Our tradition has always supported progressive causes. In early times, these causes included freedom of conscience in Europe at a time the Spanish Inquisition was burning people for heresy, and the abolition of slavery in Britain and the US. Our own church in Auckland has supported pacifism in times of war, anti-nuclear movements, environmental protection, honouring te Tiriti o Waitangi, the decriminalisation of homosexuality, marriage equality and support for rainbow communities. We provided a place to meet, teach and organise to the Workers Education Association in the earlier part of the 20thcentury, and to the Polynesian Panthers in the 1970s, and we provided sanctuary to vulnerable Indian students threatened with deportation in 2017.

The Auckland Unitarian Church held the first same-sex marriage after the passing of marriage equality legislation in 2013.

A survey of church members drew 100% support for this submission.

Auckland Unitarians are a faith community. We do not support the position of those faith communities who wish conversion practices to continue to be protected in law. We do not believe that banning conversion therapy is a violation of religious freedom, as some faith communities have stated.

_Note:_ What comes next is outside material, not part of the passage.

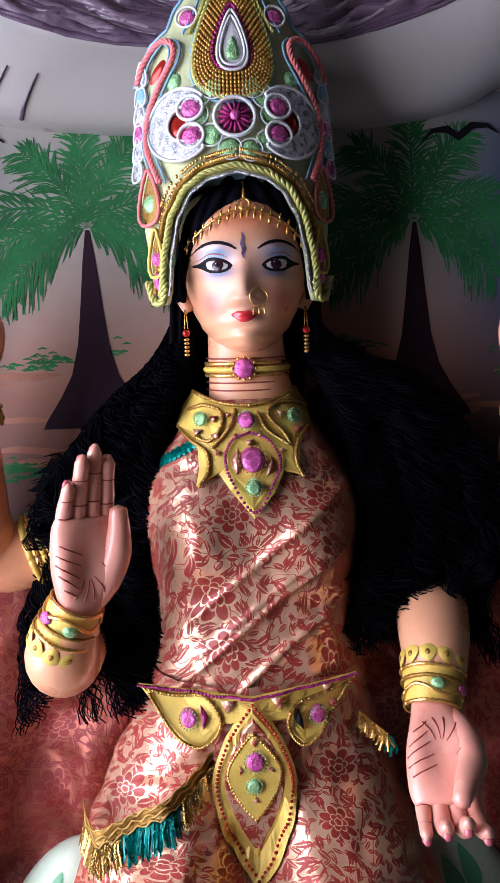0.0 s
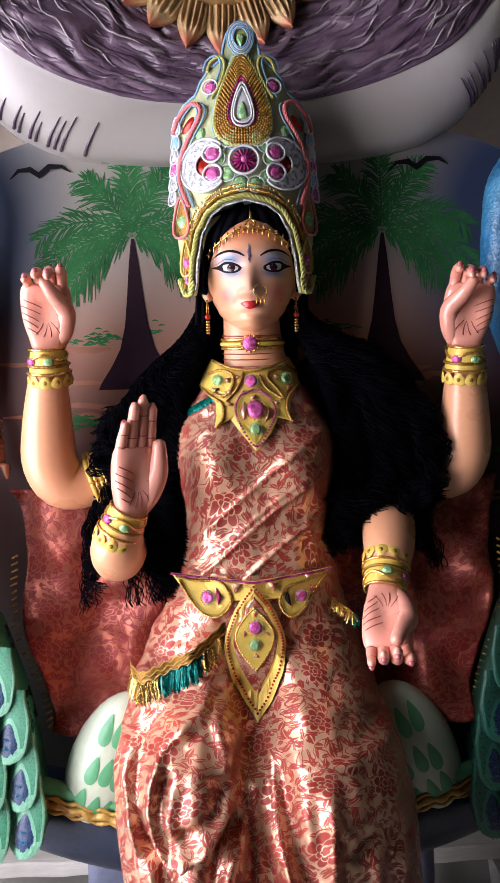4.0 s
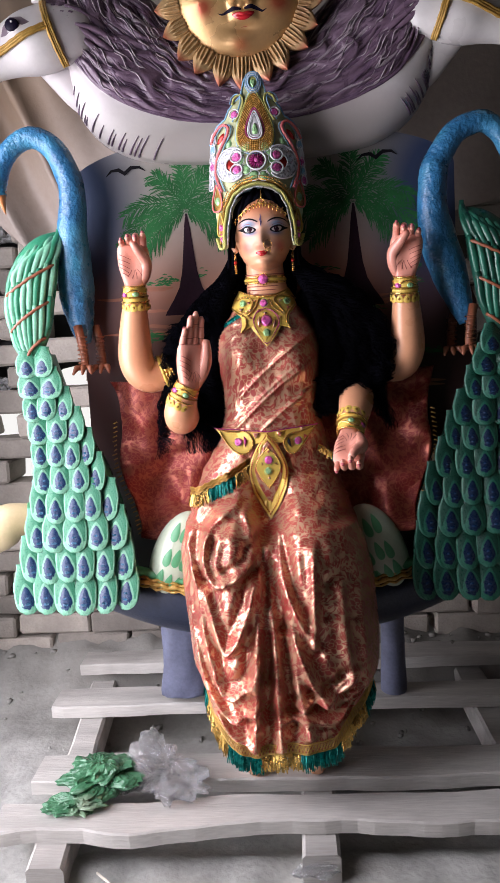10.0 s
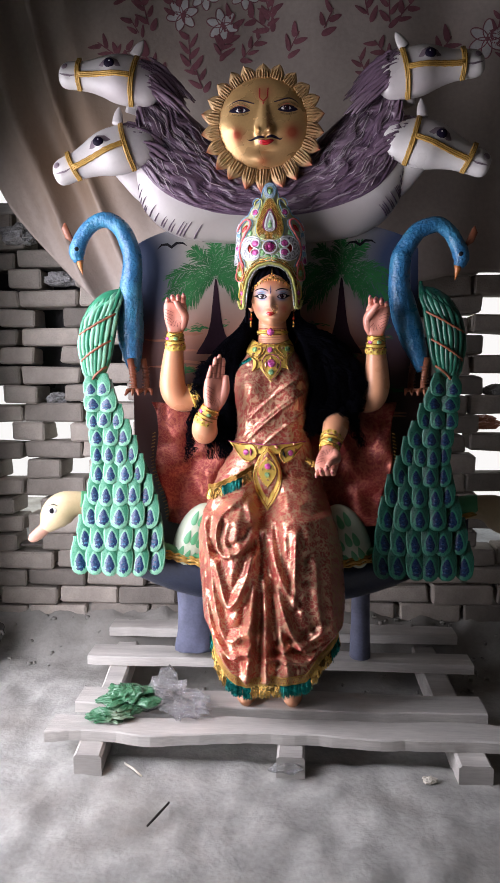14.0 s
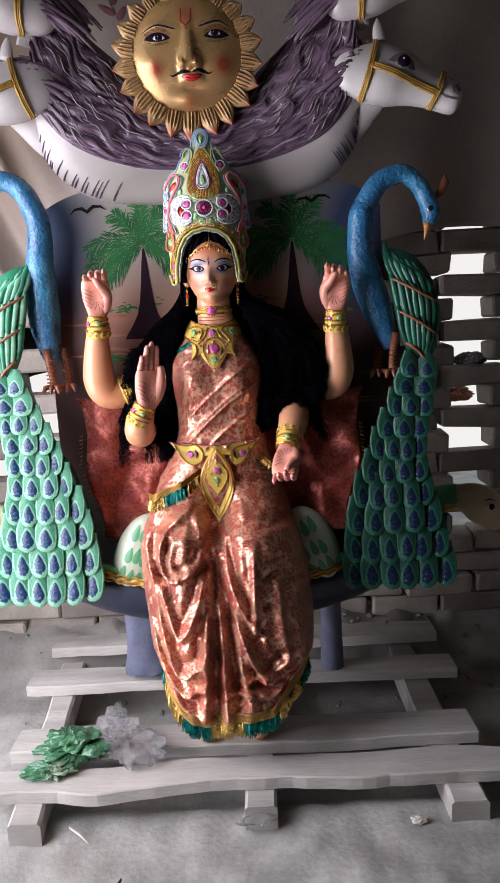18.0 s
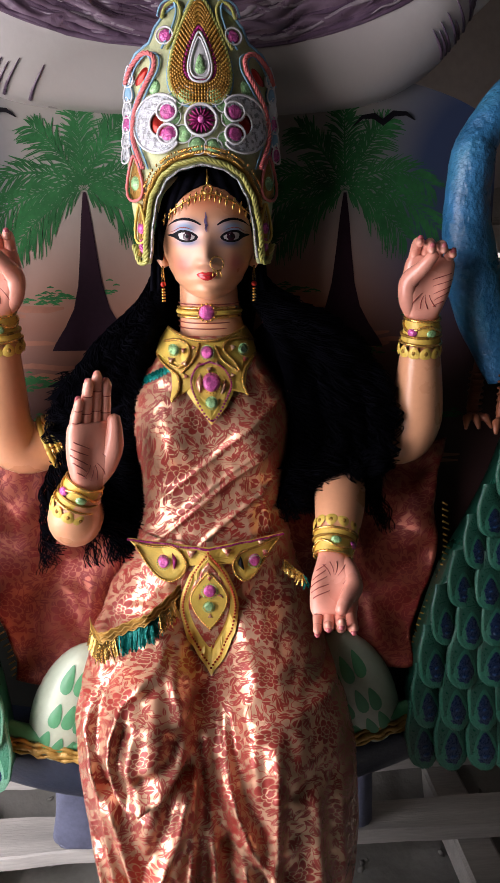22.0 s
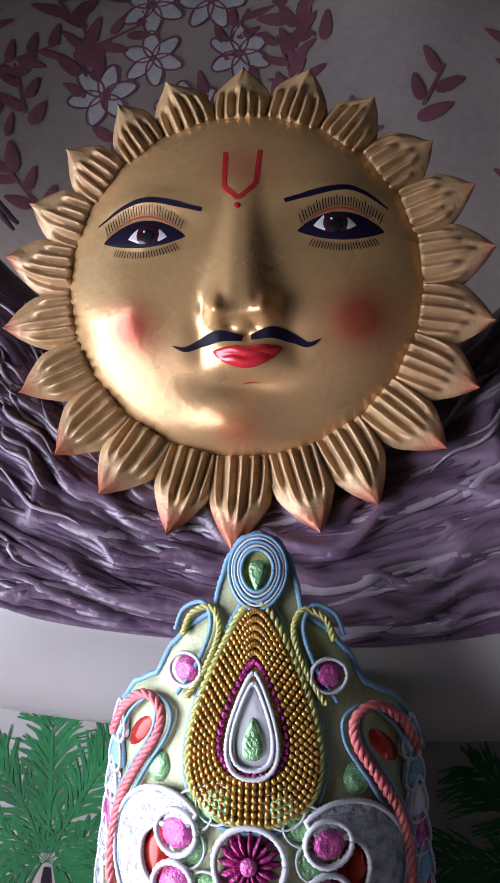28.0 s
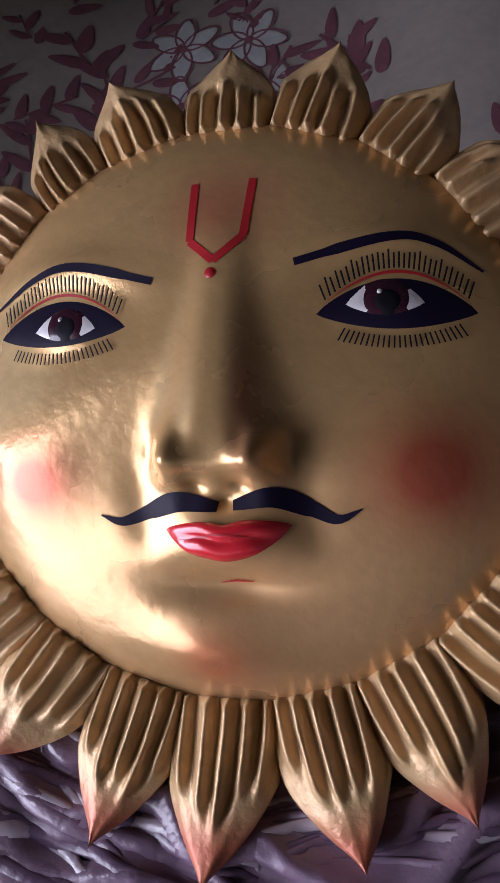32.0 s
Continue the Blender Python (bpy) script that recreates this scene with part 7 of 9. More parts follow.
# ---- wig ----
def build_hair():
    ob = thing("wig", "long black curly wig falling over both shoulders", "wig")
    bm = bmesh.new()
    ellipsoid(bm, (HX0, 0.808, 1.490), (0.0835, 0.090, 0.098), None, 24)
    part("hair_cap", bm, HAIR, ob)
    rng = random.Random(77)

    def ringlet(bmk, pts, count, width, turns, thick=(0.0006, 0.0012)):
        """A clump of strands that wind together round one guide curve and fray at its end."""
        guide = spline(pts, 56)
        ph = rng.uniform(0, 6)
        for _ in range(count):
            own, w, lag = rng.gauss(0, 0.8), width * rng.uniform(0.35, 1.3), rng.uniform(0, 0.12)
            r, fray = rng.uniform(*thick), rng.uniform(-0.012, 0.012)
            out = []
            for k, p in enumerate(guide):
                t = k / 55
                a = ph + own + turns * math.tau * max(0.0, t - lag * t)
                c = w * smoothstep(0.02, 0.35, t)
                out.append((p[0] + c * math.cos(a) + fray * t ** 3, p[1] + 0.75 * c * math.sin(a), p[2] + 0.35 * c * math.sin(a + 1.0), r * (0.6 + 0.5 * arch(0.15 + 0.75 * t, 0.7))))
            tube(bmk, out, 3)
    # side with open ringlets
    bm = bmesh.new()
    ellipsoid(bm, (0.045, 0.862, 1.36), (0.085, 0.045, 0.15), None, 14)
    ellipsoid(bm, (-0.060, 0.850, 1.225), (0.070, 0.028, 0.10), None, 14)
    ellipsoid(bm, (-0.115, 0.838, 1.12), (0.075, 0.028, 0.15), None, 14)
    for k in range(64):
        e, g = rng.random(), rng.random()
        zend = rng.choice((0.93, 0.98, 1.02, 1.08, 1.15, 1.22)) + rng.uniform(-0.03, 0.03)
        xo = -0.070 - 0.130 * e
        ringlet(bm, [(HX0 - 0.070 - 0.012 * g, 0.80 + rng.uniform(-0.02, 0.05), 1.45 + rng.uniform(-0.06, 0.03)), (HX0 - 0.070 - 0.035 * e, 0.79 + 0.03 * g, 1.37), (-0.035 + (xo + 0.035) * 0.62, 0.775 + 0.04 * g, 1.29), (xo - 0.01, 0.765 + 0.05 * rng.random(), 1.18),
                     (xo - 0.015 * rng.random(), 0.765 + 0.05 * rng.random(), (1.18 + zend) / 2), (xo + 0.04 * rng.random(), 0.775 + 0.04 * rng.random(), zend)], 22, rng.uniform(0.009, 0.017), rng.uniform(8, 13))
    for k in range(5):
        ringlet(bm, [(-0.19, 0.80, 1.15), (-0.222 - 0.004 * k, 0.79, 1.06), (-0.232 - 0.003 * k, 0.785, 0.98), (-0.222 - 0.006 * k, 0.775, 0.94 - 0.010 * k)], 9, 0.008, 5)
    tagged(part("curled_hair", bm, HAIR, ob, "loose black ringlets"), kind="stuff")
    bm = bmesh.new()
    ellipsoid(bm, (0.180, 0.832, 1.245), (0.075, 0.045, 0.090), None, 16)
    ellipsoid(bm, (0.258, 0.812, 1.165), (0.080, 0.055, 0.155), None, 18)
    for k in range(92):
        e, g = rng.random(), rng.random()
        xo = 0.170 + 0.165 * e
        zend = rng.uniform(0.985, 1.09) + 0.04 * e * rng.random()
        ringlet(bm, [(HX0 + 0.070 + 0.012 * g, 0.80 + rng.uniform(-0.02, 0.05), 1.45 + rng.uniform(-0.06, 0.03)), (HX0 + 0.072 + 0.035 * e, 0.79 + 0.03 * g, 1.375), (0.135 + (xo - 0.135) * 0.72, 0.765 + 0.05 * g, 1.30), (xo + 0.012, 0.748 + 0.06 * rng.random(), 1.19),
                     (xo + 0.008, 0.738 + 0.06 * rng.random(), 1.09), (xo - 0.03 * rng.random(), 0.745 + 0.05 * rng.random(), zend)], 22, rng.uniform(0.009, 0.016), rng.uniform(8, 14))
    tagged(part("smooth_hair", bm, HAIR, ob, "thick black hair mass"), kind="stuff")
    # tapering lock ends outside the arm
    bm = bmesh.new()
    for k in range(7):
        ringlet(bm, [(0.30, 0.80, 1.12), (0.318 + 0.003 * k, 0.79, 1.04), (0.330 + 0.005 * k, 0.785, 0.985 - 0.006 * k)], 10, 0.007, 2.5)
    tagged(part("hair_tip", bm, HAIR, ob), kind="stuff")
    bm = bmesh.new()
    for s in (-1, 1):
        for k in range(64):
            q = k / 63
            pts = []
            for u, v in spline([(0.002, 1.529 + 0.032 * q), (0.020, 1.524 + 0.032 * q), (0.042, 1.509 + 0.030 * q), (0.059 + 0.007 * q, 1.485 + 0.026 * q), (0.069 + 0.010 * q, 1.456 + 0.016 * q), (0.0735 + 0.014 * q, 1.425 + 0.01 * q), (0.077 + 0.016 * q, 1.375)], 30):
                x = HX0 + s * u
                w = table(HEAD, v)[0]
                y = face_front(HX0 + s * min(u, w * 0.97), v) if v > 1.425 else 0.786
                wave = math.sin(u * 260 + 5 * q + s)
                pts.append((x, y - 0.0015 - 0.002 * q - 0.0022 * wave, v + 0.0012 * wave, 0.0021 + 0.0006 * math.sin(k * 2.1)))
            tube(bm, pts, 5)
    part("parted_hair", bm, HAIR, ob, "black hair combed back in waves from a centre parting")
    return ob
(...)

The principles we adhere to include a recognition of the inherent worth and dignity of every person, justice, equity and compassion in human relations, and respect for the interconnected web of existence, of which we are all a part.

Our principles lead us to support the right of people of all genders and all sexualities to flourish.

We abhor and condemn conversion therapy because it violates our principles and because it violates and threatens people’s worth and dignity. It works against equity and compassion and it seeks to rupture the interconnected web of existence. We seek to build a beloved community. Conversion therapy works against love and against any possibility of community for people of diverse genders and sexualities. When one part of our community is threatened, we are all threatened.

Members of the Justice Select Committee, as you consider possible changes to the Conversion Practices Prohibition Legislation Bill, we urge you to hear the voices of people who have suffered from conversion therapy. We urge you to consider equity and compassion for rainbow communities, and for sectors of rainbow communities who are the most vulnerable, who may also be subject to racism, sexism and other forms of discrimination because of their identities or the situations they find themselves in. When finalising the legislation, we hope you will create a law that supports rainbow communities in the most effective way possible.

We wish to be heard by the select committee.